Kara: So what's your goal? Become a trillion dollar company?
Tim: I just want to build great products. There's not a revenue goal. If we do that, the other things follow.
Tim: Companies that get confused that think their goal is revenue or stock price or something. You have to focus on the things that lead to those. For us, that's great products. So all our energies are on that, not the result of that.
Now that's a very Steve Jobs answer. And, of course, if he succeeds, Apple will become a trillion dollar company.
Kara: What or who do you look up to?
Surely he has to say Steve Jobs.
Tim: If you walked in my office you would see Bobby Kennedy and Martin Luther King. If you're talking about CEOs, I have incredible respect for Bob Iger and what he's done at Disney and it's great to have him on the board. And that list is growing.
That's it for the Walt and Kara segment. Opening up to audience questions....
I want to hear from Murdoch. Rafe, nudge him...
Guy from Brandeis Univ: Deep discounts for higher ed have dried up. Do you see that coming back?
Tim: Each year during back to school, we sweeten the discounts we have. Education is very important for us.
Tim: Last year, our discounts or donations were 3/4 of a billion dollars.
And we're doing other things that have a profound effect... I encourage you to take a course on iTunes U. We think it can really make a difference. We're doing it for free.
We launched iTunes Author. We're giving it away for free. We're gonna continue to do things that we think can really change teaching and learning.
Tim: We're proud of what we're doing.
Adam Lashinsky, Fortune: Would you talk a little about your strengths as a CEO and as a person?
Tim: You're best to do that, Adam. I think you should do it. I'll leave it for you.
Adam: Steve was very involved in marketing and design as CEO, less so in supply chain, since that was your expertise.

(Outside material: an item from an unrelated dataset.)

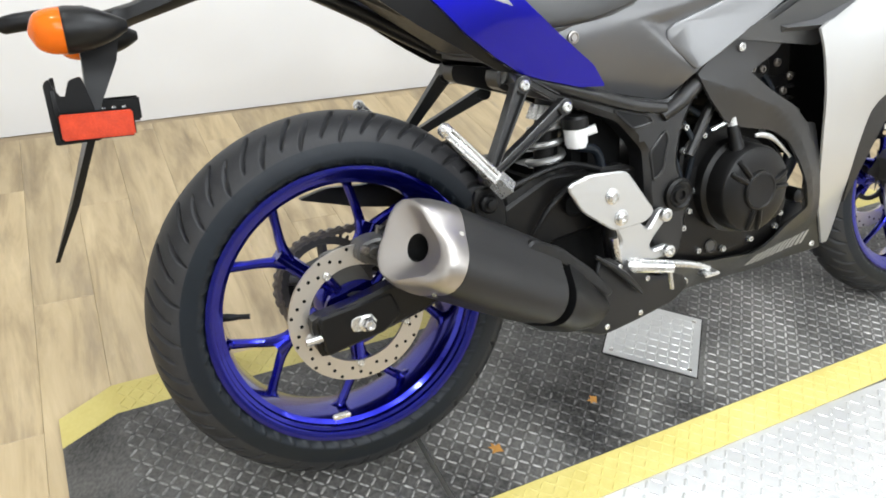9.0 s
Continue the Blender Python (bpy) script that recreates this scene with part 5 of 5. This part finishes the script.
# front indicators
for s in (-1, 1):
    A, B = Vector((1.180, s * 0.236, 0.704)), Vector((1.262, s * 0.325, 0.696))
    d = (B - A).normalized()
    body = [(-0.012, 0.0115), (0.006, 0.0115), (0.010, 0.0095), (0.020, 0.0145), (0.030, 0.0205), (0.042, 0.0262), (0.055, 0.0300), (0.070, 0.0318), (0.085, 0.0297), (0.098, 0.0248)]
    body += [(0.106, 0.0215), (0.114, 0.0165), (0.121, 0.0105), (0.126, 0.004), (0.128, 0.0006)]
    split, facing = A + d * 0.078, Vector((0.95, s * 0.12, 0.22)).normalized()
    halves = []
    for keep in (False, True):
        bm = tube([A + d * k for k, r in body], [r for k, r in body], 24, per=1)
        cut = bmesh.ops.bisect_plane(bm, geom=bm.verts[:] + bm.edges[:] + bm.faces[:], plane_co=split, plane_no=facing, clear_outer=not keep, clear_inner=keep)
        bmesh.ops.edgeloop_fill(bm, edges=[e for e in cut["geom_cut"] if isinstance(e, bmesh.types.BMEdge)])
        halves.append(bm)
    ind = part("front_indicator", halves[0], PLASTIC, bike, "black teardrop front indicator", 50)
    part("indicator_lens", halves[1], AMBER, ind, "amber indicator lens", 50)
# windscreen
bm = bmesh.new()
loops = []
NS = 12
for k in range(NS + 1):
    t = k / NS
    cx, cz = 1.425 - 0.216 * t, 0.932 + 0.214 * t ** 0.85
    ex, ez = 1.330 - 0.210 * t, 0.972 + 0.130 * t
    w = 0.130 + 0.006 * math.sin(math.pi * t)
    lp = []
    for v in range(-10, 11):
        u = v / 10
        q = abs(u) ** 2
        lp.append((cx + (ex - cx) * q, w * math.copysign(abs(u) ** 0.9, u), cz + (ez - cz) * q))
    loops.append(lp)
thin = [[(p[0] + 0.0015, p[1], p[2] + 0.002) for p in lp] for lp in loops]
rings(bm, [lp + q[::-1] for lp, q in zip(loops, thin)])
edge_top = [Vector(p) for p in loops[-1]]
edge_a, edge_b = [Vector(lp[0]) for lp in loops], [Vector(lp[-1]) for lp in loops]
screen = part("windscreen", bm, SMOKE, bike, "smoke-tinted clear windscreen", 60)
for run in (edge_top, edge_a, edge_b):
    part("screen_edge", tube(run, 0.0018, 6, per=1), SMOKE, screen)
# instrument pod
bm = egg([(1.150, 0.055, 0.918, 0.900, 7, 0.5), (1.180, 0.076, 0.945, 0.900, 8, 0.5), (1.217, 0.086, 0.985, 0.900, 9, 0.5), (1.262, 0.085, 0.992, 0.900, 9, 0.5), (1.288, 0.080, 0.984, 0.905, 8, 0.5), (1.305, 0.066, 0.958, 0.91, 7, 0.5)], 32, None, 2)
dash = part("instrument_pod", bm, PLASTIC, bike, "black instrument pod")
part("dial_face", placed(block(-0.002, 0.002, -0.065, 0.065, -0.024, 0.024, 0.004), Matrix.Translation((1.188, 0, 0.958)) @ Euler((0, radians(44), 0)).to_matrix().to_4x4()), DARK, dash)
part("screen_bracket", tube([(1.25, -0.08, 0.955), (1.30, -0.09, 0.952), (1.36, -0.08, 0.92)], 0.008, 8), PLASTIC, dash)
part("screen_bracket", tube([(1.25, 0.08, 0.955), (1.30, 0.09, 0.952), (1.36, 0.08, 0.92)], 0.008, 8), PLASTIC, dash)

# handlebars
for s in (-1, 1):
    IN, OUT = Vector((1.055, s * 0.150, 0.968)), Vector((0.921, s * 0.306, 0.925))
    d = (OUT - IN).normalized()
    bm = tube([Vector((1.120, s * 0.100, 0.955)), IN, IN + d * 0.05], 0.0115, 12)
    lathe([(0.030, s * 0.085), (0.030, s * 0.118)], 1.118, 0.952, 20, bm)
    bar = part("handlebar", bm, BLACK, bike, "black clip-on handlebar")
    ribs = [IN + d * (0.090 + 0.0024 * k) for k in range(41)]
    bm = tube([IN + d * 0.085] + ribs + [IN + d * 0.190], [0.021] + [0.0178 if k % 2 else 0.0162 for k in range(41)] + [0.019], 18, per=1)
    part("grip", bm, RUBBER, bar, "ribbed black rubber grip")
    part("bar_end", tube([IN + d * 0.190, IN + d * 0.205, IN + d * 0.212], [0.0165, 0.0165, 0.0115], 16, per=1), GREYCAST, bar, "dark grey bar end")
    part("bar_end_screw", rod(IN + d * 0.211, IN + d * 0.2135, 0.0095, 12), BLACK, bar)
    bm = tube([IN + d * 0.035, IN + d * 0.05, IN + d * 0.075, IN + d * 0.088], [0.020, 0.029, 0.030, 0.021], 14, per=2)
    part("switch_pod", bm, PLASTIC, bar, "black switch housing")
    part("switch", placed(block(-0.006, 0.006, -0.004, 0.004, -0.004, 0.003, 0.002), Matrix.Translation(IN + d * 0.05 + Vector((-0.014, 0, 0.025)))), CHROMERED if s < 0 else PLASTIC, bar)
    LA = IN + d * 0.02 + Vector((0.045, 0, -0.004))
    bm = tube([LA, LA + Vector((0.012, s * 0.030, -0.012)), Vector((1.060, s * 0.262, 0.925)), Vector((1.016, s * 0.338, 0.899))], [0.008, 0.009, 0.007, 0.006], 10, per=4, flat=0.7)
    q = Vector((1.012, s * 0.345, 0.897))
    bmesh.ops.create_uvsphere(bm, u_segments=12, v_segments=8, radius=0.0105, matrix=Matrix.Translation(q))
    part("lever", bm, ALLOY, bar, "silver hand lever with a ball end")
    part("lever_perch", tube([IN + d * 0.02, LA], [0.016, 0.013], 10), BLACK, bar)
    part("cable", tube([LA, LA + Vector((0.05, -s * 0.01, 0.03)), LA + Vector((0.07, -s * 0.06, -0.02)), Vector((1.15, s * 0.06, 0.88))], 0.0045, 8), RUBBER, bar)
    if s < 0:
        rv = part("front_reservoir", block(1.051, 1.093, -0.190, -0.149, 0.976, 1.016, 0.006), PLASTIC, bar, "black front brake reservoir")
        part("reservoir_neck", rod((1.071, -0.168, 0.990), (1.086, -0.166, 0.960), 0.010, 10), BLACK, bar)
        part("reservoir_lid", block(1.0505, 1.0935, -0.1905, -0.1485, 1.0163, 1.025, 0.003), BLACK, bar)
    # fork tops
    part("fork_cap", tube([fk(1.0, s), fk(1.03, s)], [0.020, 0.016], 16), CAST, bar)
part("ignition_barrel", lathe([(0.020, -0.02), (0.020, 0.02)], 1.075, 0.945, 16), CAST, bike)
part("ignition_switch", tube([(1.060, 0, 0.935), (1.050, 0, 0.962)], [0.018, 0.015], 16), GREYCAST, bike)
part("key", block(1.042, 1.052, -0.010, 0.010, 0.960, 0.985, 0.002), ALLOY, bike)

# mirrors
for s in (-1, 1):
    line = [(1.325, -0.135, 0.965), (1.312, -0.170, 1.02), (1.294, -0.212, 1.082), (1.285, -0.235, 1.10)] if s < 0 else [(1.325, 0.140, 0.970), (1.306, 0.185, 1.015), (1.280, 0.235, 1.068), (1.266, 0.262, 1.092)]
    bm = tube(line, [0.016, 0.0115, 0.0092, 0.011] if s < 0 else [0.009, 0.0055, 0.0052, 0.007], 12, per=4, flat=0.65)
    mr = part("mirror_stalk", bm, BLACK, bike, "black mirror stalk")
    part("stalk_foot", tube([(1.300, s * 0.128, 0.972), (1.325, s * 0.136, 0.962), (1.350, s * 0.130, 0.945)], [0.012, 0.018, 0.010], 12, per=3, flat=0.6), RUBBER, mr)
    shape = [(0.222, 1.082), (0.236, 1.128), (0.268, 1.150), (0.315, 1.166), (0.352, 1.170), (0.366, 1.160), (0.360, 1.135), (0.335, 1.092), (0.305, 1.073), (0.245, 1.068)]
    slope, back = 0.20, 0.0
    if s > 0:
        # the far mirror is turned back a little
        shape = [(0.258, 1.080), (0.253, 1.108), (0.262, 1.143), (0.30, 1.152), (0.346, 1.162), (0.357, 1.154), (0.345, 1.115), (0.328, 1.078), (0.300, 1.062), (0.275, 1.064)]
        slope, back = 0.56, -0.022
    ol = rounded(shape, 0.012)
    c = Vector((sum(p[0] for p in ol) / len(ol), sum(p[1] for p in ol) / len(ol)))

    def ring(x, k, ol=ol, c=c, s=s, slope=slope, back=back):
        lift = 0.016 * (1 - k)
        return [(x + back - slope * (c.x + (p[0] - c.x) * k - 0.30) + 0.22 * (p[1] - c.y) * k + lift, s * (c.x + (p[0] - c.x) * k), c.y + (p[1] - c.y) * k + lift) for p in ol]
    bm = bmesh.new()
    rings(bm, [ring(1.247, 0.93), ring(1.245, 1.0), ring(1.262, 0.98), ring(1.285, 0.80), ring(1.296, 0.45)])
    part("mirror_shell", bm, BLACK, mr, "black mirror shell", 40)
    bm = bmesh.new()
    rings(bm, [ring(1.2435, 0.915), ring(1.2465, 0.92)])
    gl = part("mirror_glass", bm, MIRROR, mr, "mirror glass")

# -- side stand on the far side --
tipx, tipy, tipz = 0.640, 0.300, -0.098
bm = tube([(0.585, 0.135, 0.240), (0.605, 0.20, 0.09), (0.640, 0.285, -0.080)], [0.014, 0.012, 0.011], 10, per=4)
stand = part("side_stand", bm, BLACK, bike, "black side stand resting on the deck")
part("stand_foot", placed(block(-0.035, 0.035, -0.02, 0.02, -0.006, 0.006, 0.004), Matrix.Translation((0.648, 0.292, -0.0915)) @ Euler((radians(19), 0, 0)).to_matrix().to_4x4()), BLACK, stand)
part("shift_lever", tube([(0.50, 0.16, 0.30), (0.62, 0.165, 0.29), (0.66, 0.19, 0.275)], 0.007, 8), ALLOY, bike)

# ---- ceiling lights ----
# rings for every spot, the four added south-east ones included
for k, (sx, sy) in enumerate(SPOTS):
    lt = thing("downlight", "small round white downlight of an assumed ceiling grid", "ceiling light", pose(sx, sy, CEIL), "ceiling downlights")
    bm = bmesh.new()
    rings(bm, [[(r * math.cos(a), r * math.sin(a), z) for a in [2 * math.pi * j / 24 for j in range(24)]] for r, z in ((0.075, 0.0), (0.075, -0.012), (0.055, -0.012), (0.05, -0.004))], True, False)
    part("ring", bm, WHITE, lt)
for sx, sy in TUBES:
    lt = thing("ceiling_track_light", "flat white ceiling fitting with small round spots", "ceiling light", pose(sx, sy, CEIL), "ceiling track lights")
    part("housing", block(-0.6, 0.6, -0.16, 0.16, -0.012, 0.0, 0.003), WHITE, lt)
    for u, v in QUAD:
        bm = bmesh.new()
        rings(bm, [[(u + r * math.cos(a), v + r * math.sin(a), z) for a in [2 * math.pi * j / 20 for j in range(20)]] for r, z in ((0.055, -0.0122), (0.055, -0.022), (0.042, -0.022), (0.040, -0.014))], True, False)
        part("spot_ring", bm, WHITE, lt)

# ---- bits on the deck ----
def leaf(name, x, y, size, turn, label):
    bm = bmesh.new()
    pts = [(0, -1), (0.35, -0.5), (0.8, -0.1), (0.3, 0.15), (0.5, 0.8), (0, 0.5), (-0.3, 0.9), (-0.35, 0.2), (-0.85, 0.1), (-0.4, -0.45)]
    rings(bm, [[(px * size, py * size, z + 0.0015 * math.sin(9 * px)) for px, py in pts] for z in (0.0, 0.0008)])
    ob = link(name, bm, LEAF, None, label, 30)
    ob.matrix_basis = pose(x, y, H + 0.0042, 0, 0, turn)
    return tagged(ob, label, "leaf")


leaf("dry_leaf", 0.235, -0.185, 0.016, 40, "small dry orange leaf lying on the deck")
leaf("dry_leaf", 0.475, -0.150, 0.013, 110, "small brown leaf scrap lying on the deck")
bm = bmesh.new()
rings(bm, [[(x, y, z) for x, y in ((-0.018, -0.014), (0.016, -0.016), (0.018, 0.013), (-0.016, 0.015))] for z in (0.0004, 0.0010)])
sticker = tagged(link("floor_sticker", bm, REFLRED, None, "small red sticker on the plank floor", 30), "small red sticker on the plank floor", "sticker")
sticker.matrix_basis = pose(0.213, -0.440, 0.0, 0, 0, 12)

Are you as involved in marketing?
Tim: No, Steve spent almost all his time on those.
Dan Frommer, SplatF: Your devices are using more and more bandwidth. Is that something you think you need to have an ownership stake in?
Tim: Do we need to own a carrier or the pipe? No, I don't think we need to that. The vast majority of your business is outside the US, so owning something just in the US wouldn't have great value.
I want to make great devices and use the bandwidth. I think we can partner with the pipe owner.
Lance Ulanoff, Mashable: In 1998, when you joined Apple, what did Jobs tell you to encourage you to join? And did you see the future at the moment?
Tim: It was a very interesting meeting. Steve had hired a firm to find someone to run ops. I'd said No a few times. And they kept calling. I eventually said I'd talk.
I flew out Friday on a redeye for a Saturday morning meeting. The honest truth is that five minutes into the meeting I wanted to join Apple.
Tim: I saw someone that was unaffected by money, and I've been impressed by that. I resigned (Compaq) immediately. I saw that Apple was the only tech company that I knew of that if a customer got angry with the company, they would yell, but they would continue to buy.
Tim: An Apple customer was a unique breed.
Stuart Alsop: How do you name products? What's with the New iPad?
Tim: Good question. If you look at how products change over time (iPod, Macbook)... you can do it either way, is the story. You can stick with the name, or you can put a number that denotes a generation of whatever.